O jornalista Carlos Redel colabora com a colunista Juliana Bublitz, titular deste espaço.
A morte é a única certeza da jornada humana. É o destino em comum de todas as pessoas. E, mesmo assim, este assunto ainda causa desconforto. Mas existe um movimento, na Capital mesmo, para normalizar este tipo de conversa. É o Death Cafe — Café da Morte, em tradução livre —, que ocorre em cafeterias da cidade, reunindo pessoas que compartilham suas histórias, medos, sonhos e, principalmente, reflexões. E tudo isso para ajudar a aproveitar a vida ao máximo.
Responsável pela iniciativa em Porto Alegre, a fisioterapeuta com mestrado em Gerontologia Biomédica e especialização em Saúde Pública, Cristiane Moro, 51 anos, explica a ideia do projeto, que nada tem de mórbido — é apenas uma conversa cheia de apoio, com um bom café e um pedaço de bolo gostoso:
— A partir do momento em que a gente fala sobre final de vida, estamos falando sobre valorização de vida, como viver até morrer. Sabemos que todos nós vamos morrer, deixar de existir nesta dimensão, neste planeta, cada um com a sua crença. Porém, até lá, a gente pode viver muito. Pensar sobre a morte é qualificar a vida. É no que acreditamos.
Os frequentadores são desde curiosos pelo assunto a familiares que perderam um ente querido, passando por pacientes que enfrentam — ou enfrentaram — doenças graves até profissionais de saúde, que formam a maioria do público. E, ali, eles podem, de acordo com Cristiane, expressar as suas opiniões sem enfrentar julgamentos, preconceitos ou críticas. É um espaço seguro.
A fisioterapeuta, que trabalha com o envelhecimento humano há 25 anos, para o desafio de tratar sobre um tema tão delicado quanto a morte, conta com o apoio da psicóloga Natalia Schopf Frizzo, 34, que tem mestrado em Psicologia e Saúde e, assim como Cristiane, especialização em Cuidados Paliativos. Ou seja, qualificadas para atuar como facilitadoras, função que exercem no Death Cafe.
— Nesses encontros, temos espaço para nomear nossos sentimentos, por vezes confusos, sobre a finitude. E temos a chance de estimular que esses diálogos possam expandir as fronteiras do Death Cafe e chegar na casa das pessoas e em suas redes — salienta Natalia.
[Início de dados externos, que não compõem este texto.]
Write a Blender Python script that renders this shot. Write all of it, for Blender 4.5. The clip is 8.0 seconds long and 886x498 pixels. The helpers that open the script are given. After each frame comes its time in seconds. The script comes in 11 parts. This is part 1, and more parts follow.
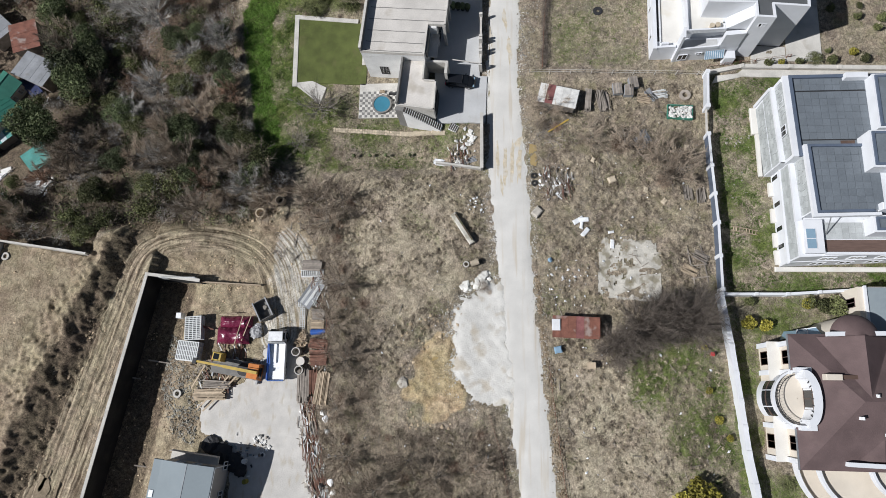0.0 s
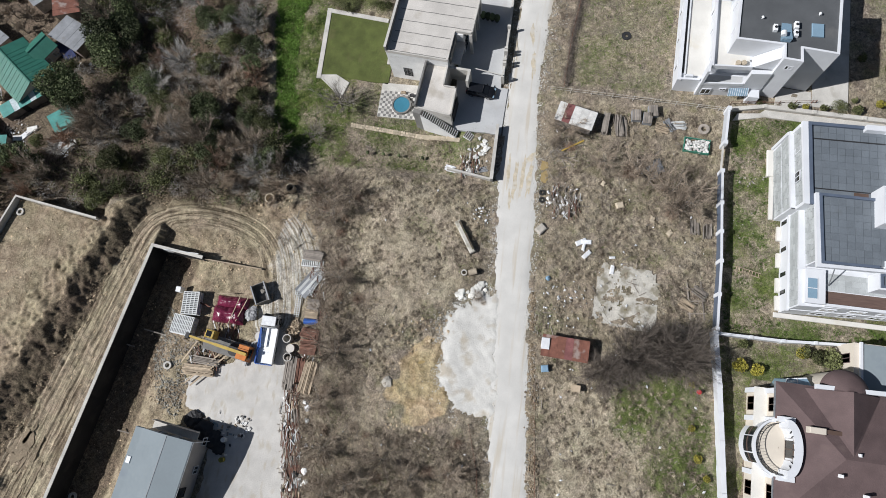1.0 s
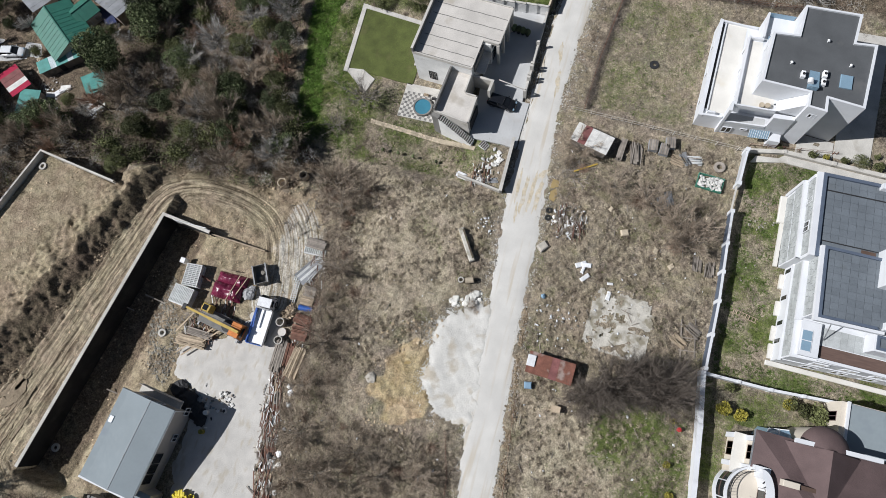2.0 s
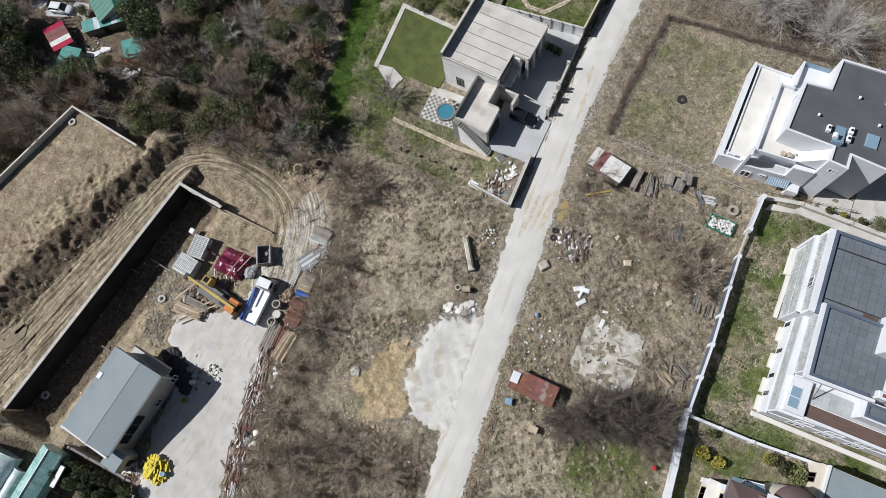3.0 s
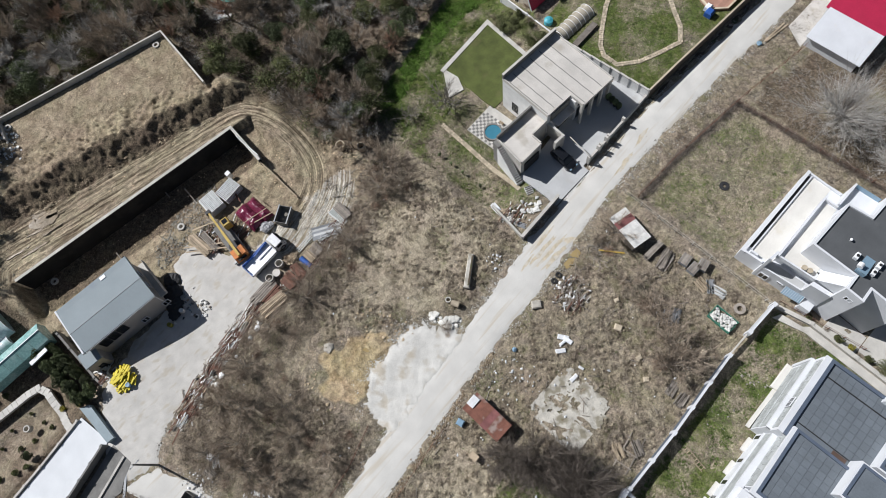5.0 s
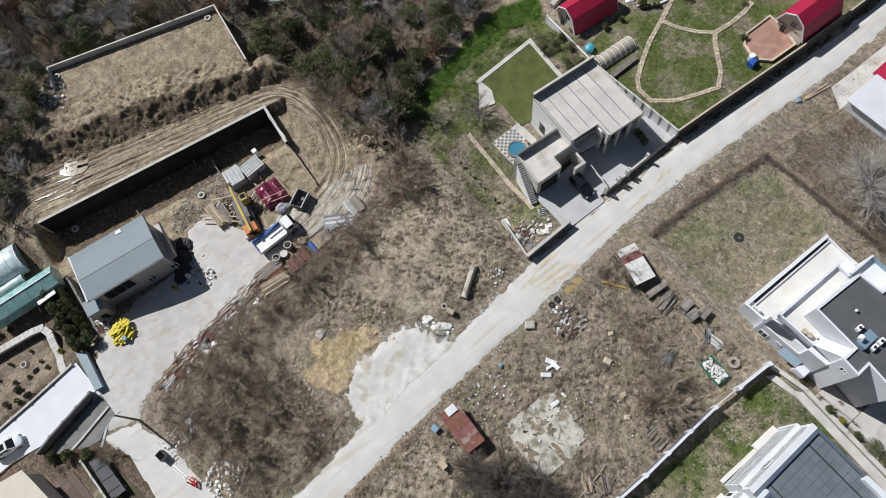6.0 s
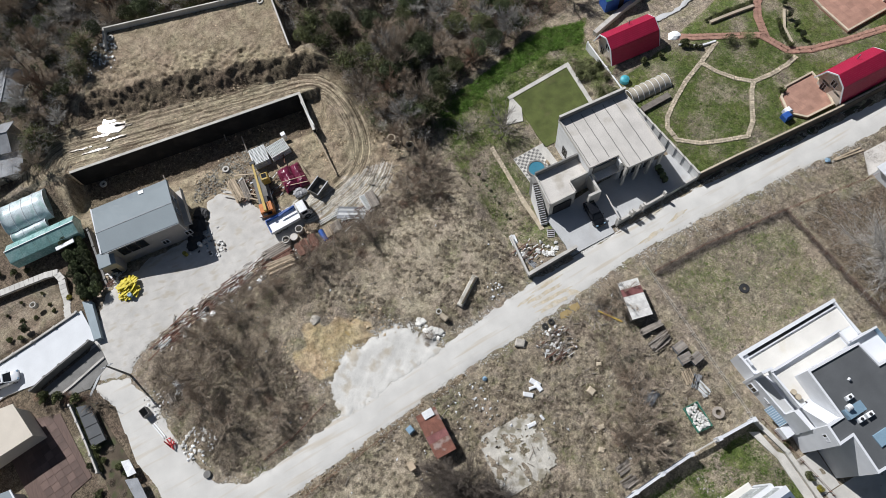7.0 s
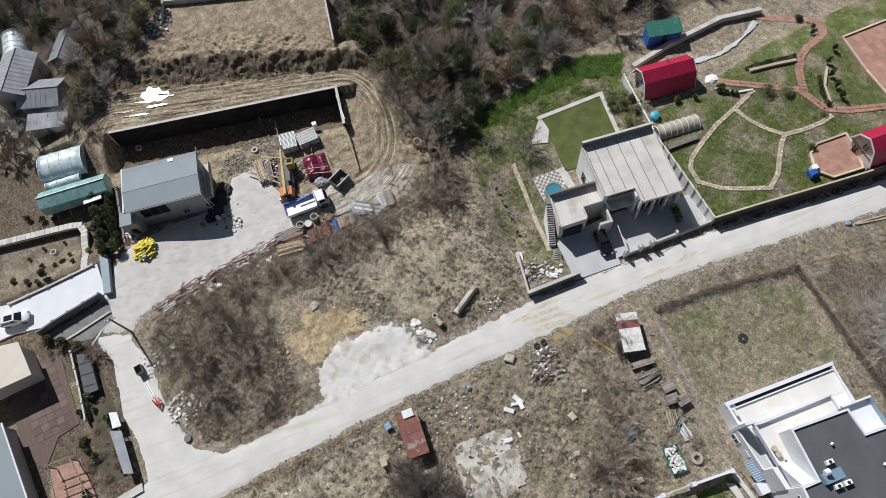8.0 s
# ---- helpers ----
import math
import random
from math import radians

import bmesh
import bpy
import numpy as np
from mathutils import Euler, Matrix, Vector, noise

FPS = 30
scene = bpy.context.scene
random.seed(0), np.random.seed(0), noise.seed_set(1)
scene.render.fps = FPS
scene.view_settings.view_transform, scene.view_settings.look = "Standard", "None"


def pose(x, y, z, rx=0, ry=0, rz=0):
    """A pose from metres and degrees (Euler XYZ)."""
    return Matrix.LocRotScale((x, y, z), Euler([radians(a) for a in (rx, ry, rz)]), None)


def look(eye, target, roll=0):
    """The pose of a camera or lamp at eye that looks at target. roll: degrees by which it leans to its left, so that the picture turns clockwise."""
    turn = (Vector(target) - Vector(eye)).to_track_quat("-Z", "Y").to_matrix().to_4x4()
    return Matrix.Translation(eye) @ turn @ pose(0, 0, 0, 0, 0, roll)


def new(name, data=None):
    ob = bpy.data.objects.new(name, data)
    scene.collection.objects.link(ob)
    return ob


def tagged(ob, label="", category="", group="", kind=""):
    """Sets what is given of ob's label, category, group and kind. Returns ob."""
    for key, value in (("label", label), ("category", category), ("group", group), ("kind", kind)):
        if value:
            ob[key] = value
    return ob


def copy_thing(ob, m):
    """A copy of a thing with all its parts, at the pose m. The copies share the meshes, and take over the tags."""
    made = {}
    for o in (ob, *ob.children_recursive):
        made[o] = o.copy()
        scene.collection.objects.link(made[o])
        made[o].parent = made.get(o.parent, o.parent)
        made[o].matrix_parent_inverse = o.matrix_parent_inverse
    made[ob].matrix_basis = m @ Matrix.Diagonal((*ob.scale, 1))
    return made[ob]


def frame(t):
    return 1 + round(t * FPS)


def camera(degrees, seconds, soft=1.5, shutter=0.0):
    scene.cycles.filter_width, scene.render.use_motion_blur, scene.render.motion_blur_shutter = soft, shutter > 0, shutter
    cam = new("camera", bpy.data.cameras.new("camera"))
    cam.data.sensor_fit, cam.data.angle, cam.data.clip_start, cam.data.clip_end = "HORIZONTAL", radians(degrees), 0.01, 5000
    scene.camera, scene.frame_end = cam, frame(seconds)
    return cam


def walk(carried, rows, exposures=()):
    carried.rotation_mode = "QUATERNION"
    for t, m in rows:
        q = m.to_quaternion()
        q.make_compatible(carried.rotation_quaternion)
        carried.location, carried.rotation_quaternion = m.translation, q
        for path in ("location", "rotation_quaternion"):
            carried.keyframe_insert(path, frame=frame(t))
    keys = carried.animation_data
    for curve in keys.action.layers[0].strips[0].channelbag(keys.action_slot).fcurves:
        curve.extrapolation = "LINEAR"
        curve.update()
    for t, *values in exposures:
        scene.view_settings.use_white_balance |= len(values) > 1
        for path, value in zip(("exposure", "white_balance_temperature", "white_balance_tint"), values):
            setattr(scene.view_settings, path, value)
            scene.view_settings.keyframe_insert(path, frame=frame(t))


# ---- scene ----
cam = camera(69.0, 8.0, soft=0.3)
PATH = [
    (0, -0.000, -0.000, 88.000, 12.868, 5.069, 1.199),
    (0.5, 1.381, 0.197, 88.079, 13.341, 5.214, 4.658),
    (1, 2.878, 0.448, 88.195, 13.816, 5.337, 8.204),
    (1.5, 4.532, 0.796, 88.414, 14.285, 5.483, 11.925),
    (3, 9.138, 2.413, 88.564, 15.988, 5.673, 23.907),
    (3.5, 10.822, 3.154, 88.642, 16.642, 5.649, 28.222),
    (4, 12.533, 4.009, 88.816, 17.394, 5.632, 32.758),
    (4.5, 14.354, 4.878, 89.007, 18.127, 5.570, 37.226),
    (6, 19.179, 8.217, 89.327, 20.610, 5.054, 51.242),
    (6.5, 20.847, 9.582, 89.441, 21.527, 4.810, 55.840),
    (7, 22.478, 11.055, 89.601, 22.415, 4.606, 60.353),
    (7.5, 24.088, 12.446, 89.788, 23.415, 4.270, 64.822),
    (8, 25.743, 13.924, 89.993, 24.405, 3.964, 69.165),
]
walk(cam, [(t, pose(x, y, z, rx, ry, rz)) for t, x, y, z, rx, ry, rz in PATH])

# ---- light ----
SUN_AZ, SUN_EL = radians(198.0), radians(43.5)
world = bpy.data.worlds.new("sky")
scene.world = world
world.use_nodes = True
sky = world.node_tree.nodes.new("ShaderNodeTexSky")
sky.sky_type, sky.sun_disc = "NISHITA", False
sky.sun_elevation, sky.sun_rotation = SUN_EL, radians(90) - SUN_AZ
back = world.node_tree.nodes["Background"]
world.node_tree.links.new(sky.outputs[0], back.inputs[0])
back.inputs[1].default_value = 0.040
sun = new("sun", bpy.data.lights.new("sun", "SUN"))
sun.data.energy, sun.data.angle, sun.data.color = 5.0, radians(0.53), (0.985, 0.985, 1.0)
sun_way = Vector((math.cos(SUN_EL) * math.cos(SUN_AZ), math.cos(SUN_EL) * math.sin(SUN_AZ), math.sin(SUN_EL)))
sun.matrix_basis = look(sun_way * 200, (0, 0, 0))
scene.view_settings.exposure = -0.05

# ---- tools ----
rng = random.Random(7)
nrg = np.random.default_rng(11)


def smooth(a, b, v):
    u = np.clip((np.asarray(v, float) - a) / (b - a), 0.0, 1.0)
    return u * u * (3 - 2 * u)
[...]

Para participar do encontro, o interessado precisa apenas ir até o endereço marcado. É de graça, com os frequentadores pagando apenas o que consumirem nas cafeterias, as quais são sempre aconchegantes e diferentes — afinal, ser itinerante é um dos requisitos do projeto.
Mensalmente, nas redes socais do projeto (@deathcafeportoalegre), é postada a data e o local do próximo encontro. Em setembro, por exemplo, será no dia 28, das 15h às 16h30min, no Terezas Café (Rua Giordano Bruno, 318 - Rio Branco).
Rede de apoio
O projeto parte de uma ideia do sociólogo e antropólogo suíço Bernard Crettaz, em 2004 e, anos depois, em 2011, em Londres, na Inglaterra, ganhou corpo e passou a ser difundido pelo mundo como a uma "franquia social", com o nome Death Cafe.
Em Porto Alegre, a iniciativa teve o seu primeiro encontro em 2017 e, desde lá, mensalmente, grupos que variam de 15 a 25 pessoas se reúnem para abordar o tema morte.
E, para deixar o ambiente escolhido mais acolhedor e personalizado, as facilitadoras criaram toda uma identidade visual, com uma cuia cheia de tulipas — flor que representa a vida, de acordo com as organizadoras —, com os dizeres "Death Cafe Porto Alegre" e uma caveirinha desenhada. O logo estampa os materiais que a dupla usa para decorar a cafeteria em que o evento será realizado.
Atualmente, o Death Cafe está presente em mais de 90 países e, apenas no Brasil, já são 28. Mas, para criar esta filial, é necessário seguir as diretrizes do projeto original: não possuir uma agenda pré-definida, caráter sem fins lucrativos, espaço respeitoso, confidencial e acessível, ausência de intenção de levar as pessoas a qualquer tipo de conclusão ou ação e, lógico, a presença de um bom café e de bolo gostoso.
— Todo mundo vai com este estigma de falar sobre a morte, mas, no fim, os encontros terminam formando uma rede de apoio muito grande de pessoas que nunca se viram — ressalta Cristiane.